Song “Girl Gone Bad”
Album 1984 (1984)
Song it could replace “Atomic Punk”
Play this song cuz This late-album mega-jam from VH’s biggest album starts with a 60-second instrumental showcase of the fabulous Van Halen brothers — perfect for a side-stage breather/doober for Roth while fans gaze gooily at a Rush-level show of drum and guitar duet virtuosity.
Who’d be happy to hear it Prog types, greatest-hits fans, and forgetful stoners would like a reminder of Van Halen’s tech chops.
Singer stamina-o-meter Low. A pair of thin verses and low-impact choruses, plus an easily extendable quiet passage for crowd gab. For the latter, I’d script something like, “How we doin’ tonight? We all know what happens when a good girl goes bad, right? She goes bad … for good! OWWW!”
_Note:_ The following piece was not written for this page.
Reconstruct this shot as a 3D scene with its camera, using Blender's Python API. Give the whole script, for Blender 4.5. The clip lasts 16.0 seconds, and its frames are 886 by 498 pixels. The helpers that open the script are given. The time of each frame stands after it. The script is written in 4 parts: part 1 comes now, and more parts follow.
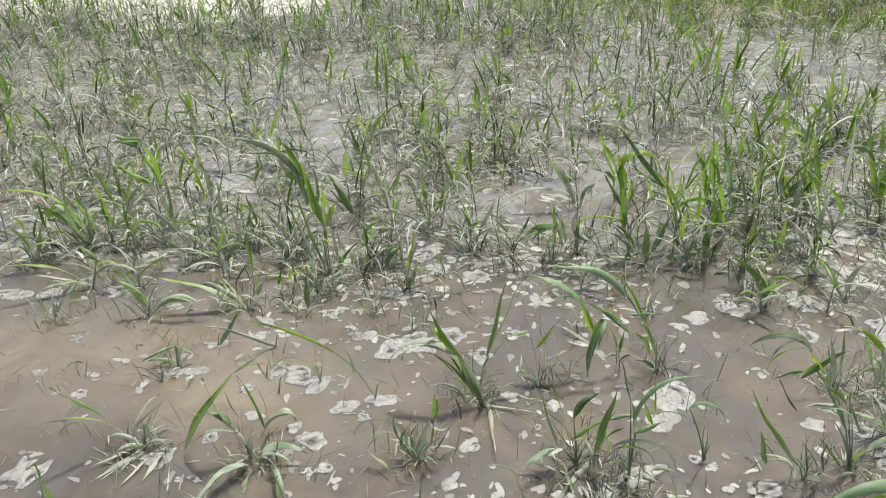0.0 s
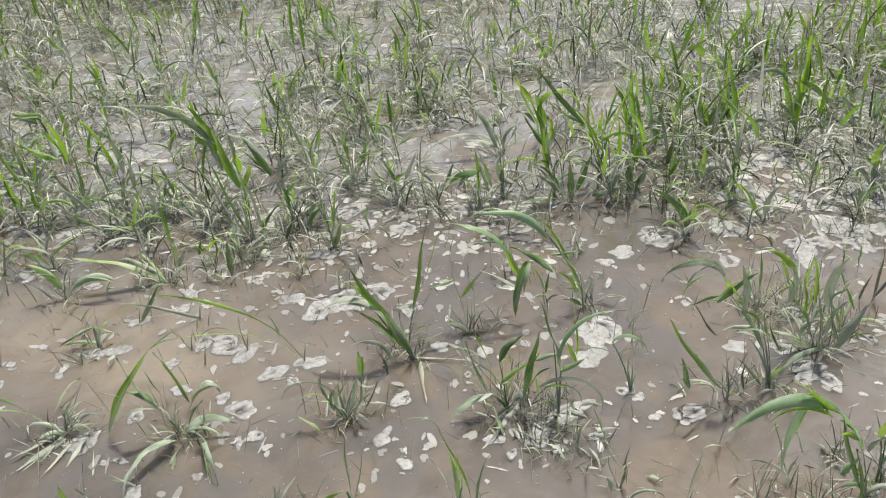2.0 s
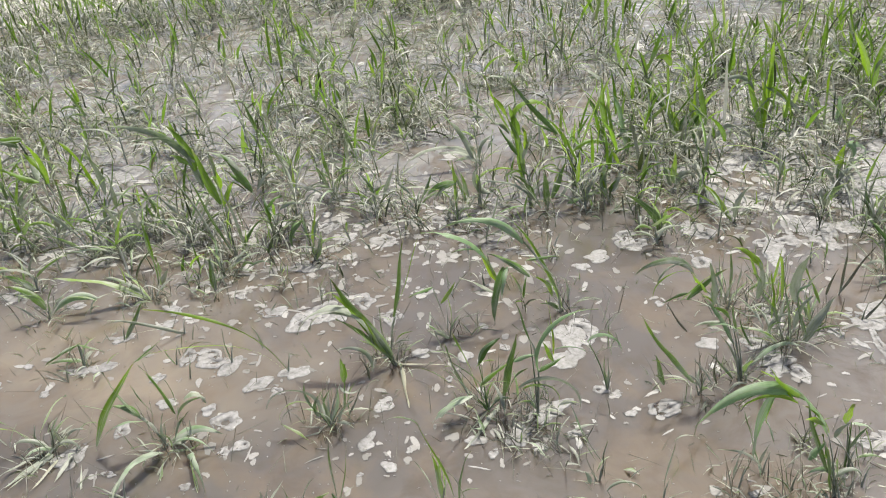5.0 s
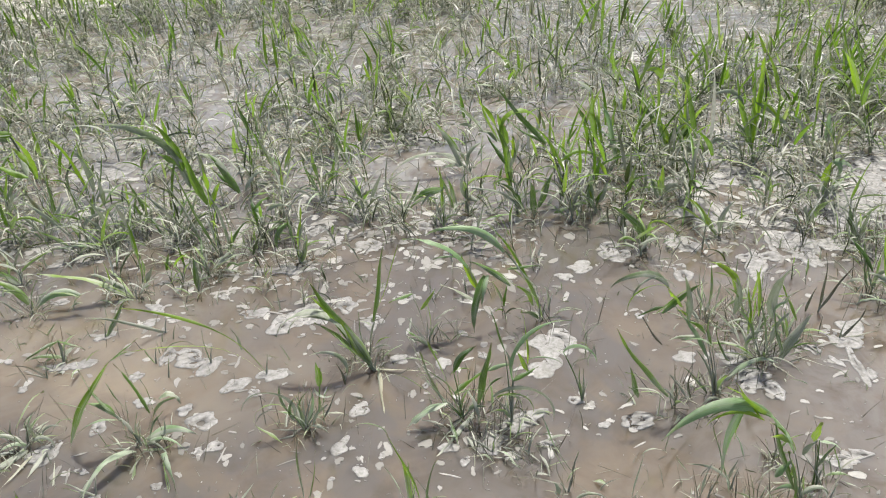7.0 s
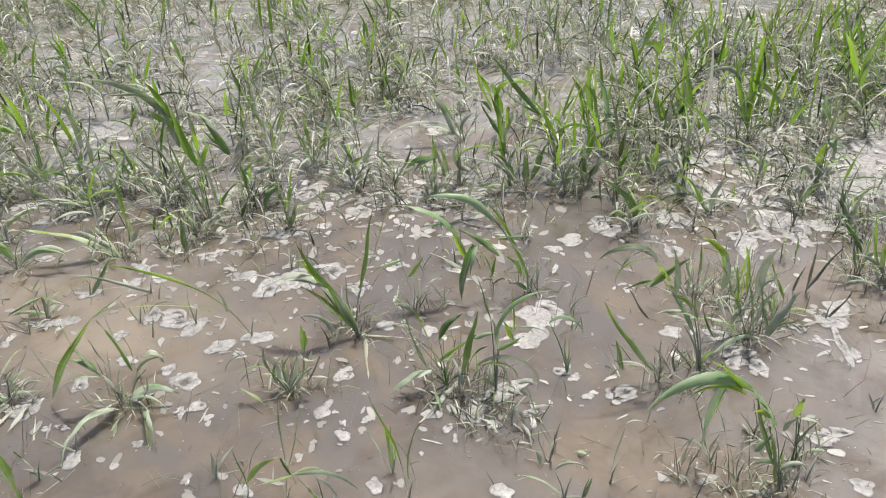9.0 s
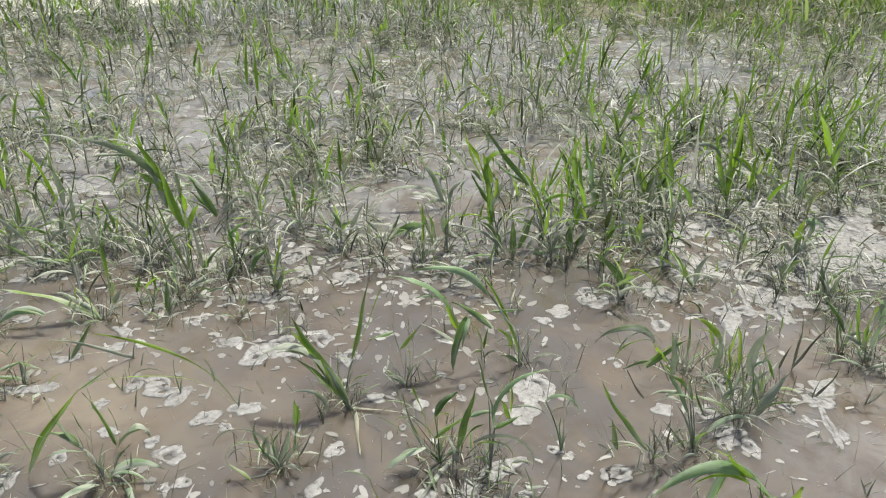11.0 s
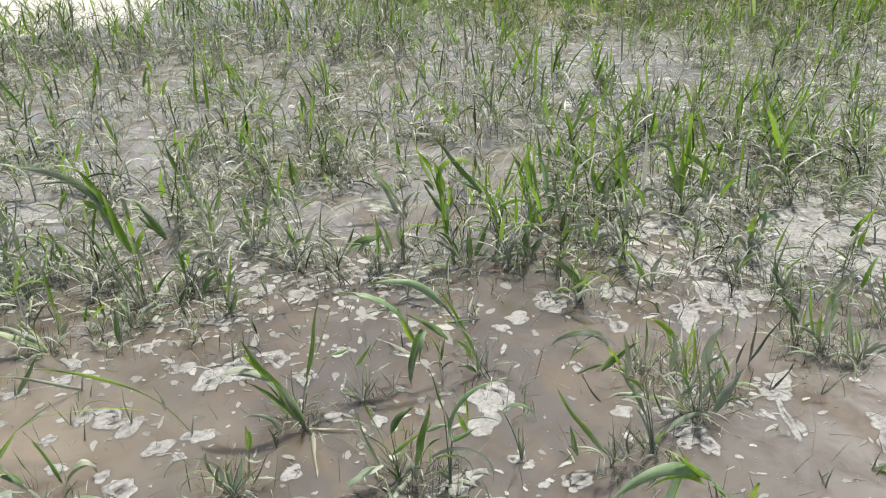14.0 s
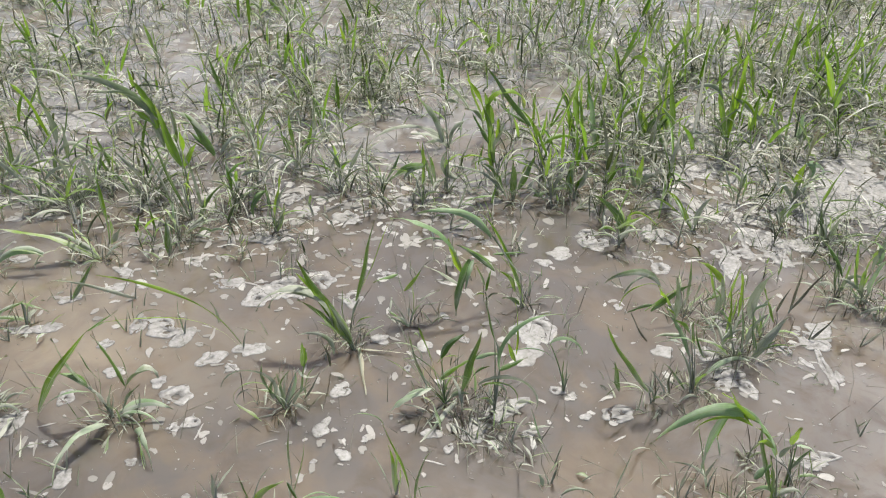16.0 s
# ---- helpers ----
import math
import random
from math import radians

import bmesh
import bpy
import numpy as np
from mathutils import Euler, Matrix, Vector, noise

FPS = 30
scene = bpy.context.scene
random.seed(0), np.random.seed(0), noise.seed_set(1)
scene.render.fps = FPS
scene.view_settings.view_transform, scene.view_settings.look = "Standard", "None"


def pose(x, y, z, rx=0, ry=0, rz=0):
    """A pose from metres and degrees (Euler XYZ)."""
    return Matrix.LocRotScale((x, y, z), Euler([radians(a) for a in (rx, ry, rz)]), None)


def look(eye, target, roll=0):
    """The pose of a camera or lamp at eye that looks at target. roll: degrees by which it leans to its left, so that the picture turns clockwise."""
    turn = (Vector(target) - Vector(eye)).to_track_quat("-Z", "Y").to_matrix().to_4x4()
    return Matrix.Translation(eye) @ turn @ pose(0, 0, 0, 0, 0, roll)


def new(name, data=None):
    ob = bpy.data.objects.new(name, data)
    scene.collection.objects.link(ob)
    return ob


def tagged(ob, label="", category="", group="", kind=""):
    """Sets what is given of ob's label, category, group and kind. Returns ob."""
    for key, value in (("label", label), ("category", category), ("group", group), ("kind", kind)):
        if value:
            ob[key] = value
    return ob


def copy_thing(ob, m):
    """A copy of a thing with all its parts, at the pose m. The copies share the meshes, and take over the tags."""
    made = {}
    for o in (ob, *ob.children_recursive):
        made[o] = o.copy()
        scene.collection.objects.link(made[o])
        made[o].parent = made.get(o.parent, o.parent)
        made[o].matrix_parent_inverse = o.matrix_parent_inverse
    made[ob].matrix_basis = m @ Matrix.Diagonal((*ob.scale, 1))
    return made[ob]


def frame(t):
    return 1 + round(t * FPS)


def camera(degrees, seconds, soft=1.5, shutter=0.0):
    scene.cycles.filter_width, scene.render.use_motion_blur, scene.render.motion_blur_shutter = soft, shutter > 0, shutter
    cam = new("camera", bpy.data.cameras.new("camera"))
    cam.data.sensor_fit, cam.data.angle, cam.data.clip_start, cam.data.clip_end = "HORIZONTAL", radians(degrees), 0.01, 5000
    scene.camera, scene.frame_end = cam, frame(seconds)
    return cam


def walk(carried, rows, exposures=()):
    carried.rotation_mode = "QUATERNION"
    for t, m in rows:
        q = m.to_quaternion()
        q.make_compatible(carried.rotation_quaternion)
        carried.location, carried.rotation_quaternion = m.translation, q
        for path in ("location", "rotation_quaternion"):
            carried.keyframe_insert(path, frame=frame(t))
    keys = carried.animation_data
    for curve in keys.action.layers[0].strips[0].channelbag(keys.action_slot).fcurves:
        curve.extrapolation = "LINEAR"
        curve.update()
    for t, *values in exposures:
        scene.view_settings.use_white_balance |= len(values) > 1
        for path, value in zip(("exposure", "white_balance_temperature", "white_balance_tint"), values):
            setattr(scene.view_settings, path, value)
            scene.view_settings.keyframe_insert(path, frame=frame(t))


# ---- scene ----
cam = camera(61.0, 16.0, 1.1)
PATH = [
    (0, (-0.085, -0.021, 1.38), (-0.271, 1.755, 0.479), -0.5),
    (0.5, (-0.09, -0.041, 1.364), (-0.134, 1.725, 0.425), -1.0),
    (1, (-0.087, -0.009, 1.374), (-0.148, 1.726, 0.38), -0.6),
    (1.5, (-0.061, -0.014, 1.363), (-0.193, 1.72, 0.377), -3.0),
    (2, (0.004, 0.013, 1.363), (-0.052, 1.734, 0.347), -3.3),
    (2.5, (0.005, 0.005, 1.363), (0.029, 1.711, 0.319), -3.4),
    (3, (0.014, -0.027, 1.371), (-0.151, 1.689, 0.356), -6.3),
    (3.5, (0.033, -0.035, 1.363), (-0.045, 1.695, 0.361), -4.5),
    (4, (0.04, -0.029, 1.371), (0.041, 1.702, 0.369), -4.1),
    (4.2, (0.021, -0.032, 1.361), (0.021, 1.706, 0.37), -4.1),
    (6.5, (0.061, -0.057, 1.377), (0.014, 1.69, 0.404), -4.3),
    (7, (0.079, -0.051, 1.377), (0.067, 1.697, 0.405), -2.7),
    (7.5, (0.072, -0.046, 1.364), (0.074, 1.684, 0.36), -2.3),
    (8, (0.05, -0.052, 1.321), (0.097, 1.666, 0.298), 0.3),
    (8.5, (0.068, -0.037, 1.358), (0.073, 1.666, 0.309), -0.5),
    (9, (0.088, -0.047, 1.353), (0.094, 1.666, 0.321), -0.6),
    (9.5, (0.081, -0.035, 1.372), (0.105, 1.731, 0.433), 1.1),
    (9.7, (0.066, -0.033, 1.37), (0.076, 1.735, 0.435), 1.4),
    (11.8, (-0.043, 0.027, 1.421), (0.101, 1.806, 0.518), 2.7),
    (12, (-0.059, 0.035, 1.418), (0.013, 1.799, 0.477), 1.4),
    (12.5, (-0.082, 0.026, 1.444), (-0.043, 1.764, 0.455), 1.8),
    (13, (-0.075, 0.018, 1.466), (-0.025, 1.815, 0.588), 1.3),
    (13.5, (-0.014, 0.004, 1.415), (0.12, 1.784, 0.512), 1.6),
    (14, (0.064, 0.013, 1.408), (0.238, 1.793, 0.513), 0.4),
    (14.5, (0.108, 0.029, 1.41), (0.292, 1.792, 0.483), 1.5),
    (15, (0.121, 0.022, 1.403), (0.233, 1.792, 0.479), 1.0),
    (15.5, (0.082, 0.032, 1.387), (0.195, 1.758, 0.383), 3.0),
    (16, (-0.049, 0.009, 1.411), (0.087, 1.702, 0.354), 3.3),
]
walk(cam, [(t, look(eye, target, roll)) for t, eye, target, roll in PATH],
     exposures=[(0.0, 0.31, 6500, 4), (1.0, 0.31, 6500, 3.5), (2.0, 0.34, 6500, 6), (4.0, 0.37, 6500, 7.5), (6.5, 0.36, 6500, 7), (8.0, 0.39, 6500, 8), (9.0, 0.42, 6500, 9), (9.6, 0.35, 6500, 7),
                (12.0, 0.23, 6500, 4), (12.5, 0.29, 6500, 4), (13.0, 0.33, 6500, 5), (13.5, 0.29, 6500, 5), (15.0, 0.3, 6500, 5), (16.0, 0.33, 6500, 7)])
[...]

Song “Hear About It Later”
Album Fair Warning (1981)
Song it could replace “So This Is Love?”
Play this song cuz This overlooked gem on VH’s darkest album rules thanks to vintage Eddie-Michael Anthony backing vocals in its chorus, a furious Roth performance in its verses, and its lyrics’ slick diss of a hassling girlfriend.
Who’d be happy to hear it The fans who agree that the sweetly poppy “Hear About It Later” crushes its album-mate and live staple “So This Is Love?”; guitar geeks eager for Eddie to have a chance to rectify the album version’s shiteous solo (at 2:42).
Singer stamina-o-meter Moderate. Eddie and his son’s backing tracks do the heavy lifting; Roth has to get awesome only in the bridges really (at 2:26, 3:19).


Song “Could This Be Magic?”
Album Women And Children First (1980)
Song it could replace “Ice Cream Man”
Play this song cuz Nothing helps friendships for two ex-buds quite like sitting down with a pair of acoustic guitars. And via “Magic,” fans would be able to heap adulation on VH’s frontmen as they tap toes, finger-pick (Dave), and slide solo (Ed) in this 12-bar blues frolic. The performance would end with a hug — bet on that shit.
Who’d be happy to hear it Everybody. Why wouldn’t the entire human population of the venue — Alex, Wolfgang, roadies, floor staff — join in on its singalong chorus?
Singer stamina-o-meter No problem. The dustbowl charm of “Magic” is more akin to who Roth is today than, say, “Hot For Teacher.” He would go deep into this jam and plant it in our brains as the definitive post-reunion moment.


Song “In A Simple Rhyme”
Album Women And Children First (1980)
Song it could replace “Everybody Wants Some!”
Play this song cuz Well, um, it’s one of Van Halen’s two or three most furious songs. It’s the motherfucking jam. It rages, it twinkles, it slams the door on the show’s first set.
Who’d be happy to hear it Superfans in whose head the song’s opening bars would auto-play following “Could This Be Magic?”, which precedes in on the record.
Singer stamina-o-meter High. “Rhyme” asks a lot of Diamond Dave, no doubt. But just as its lead-in “Magic” mounts his song-and-dance-man persona, “Rhyme” dates back to 1976 when young Dave was possessed for a record deal, chicks, and drugz. If he could return to that moment — not possible via overplayed, context-stripped super hits — then “Rhyme” could make history. And make me throw my underwear on the stage.


Song “Secrets”
Album Diver Down (1982)
Song it could replace “Little Dreamer”
Play this song cuz Dude I had this cute gf in college who was a total robot but even she turned to mush whenever this lovely, bittersweet tune came on my stereo. And I bet ticket buyers would appreciate any and all help getting laid after the show.
Who’d be happy to hear it Anybody who hitherto unaware of Roth’s sweetly sentimental side; my boner.
Singer stamina-o-meter Low. For a chill jam like “Secrets,” Dave dials the volume down to four. Smoke one!

What VH jamz would you trade your ballz to hear? Am I asking too much of three guys in their late fifties with these deep cuts? Do you think they should’ve invited me to the Roxy rehearsals?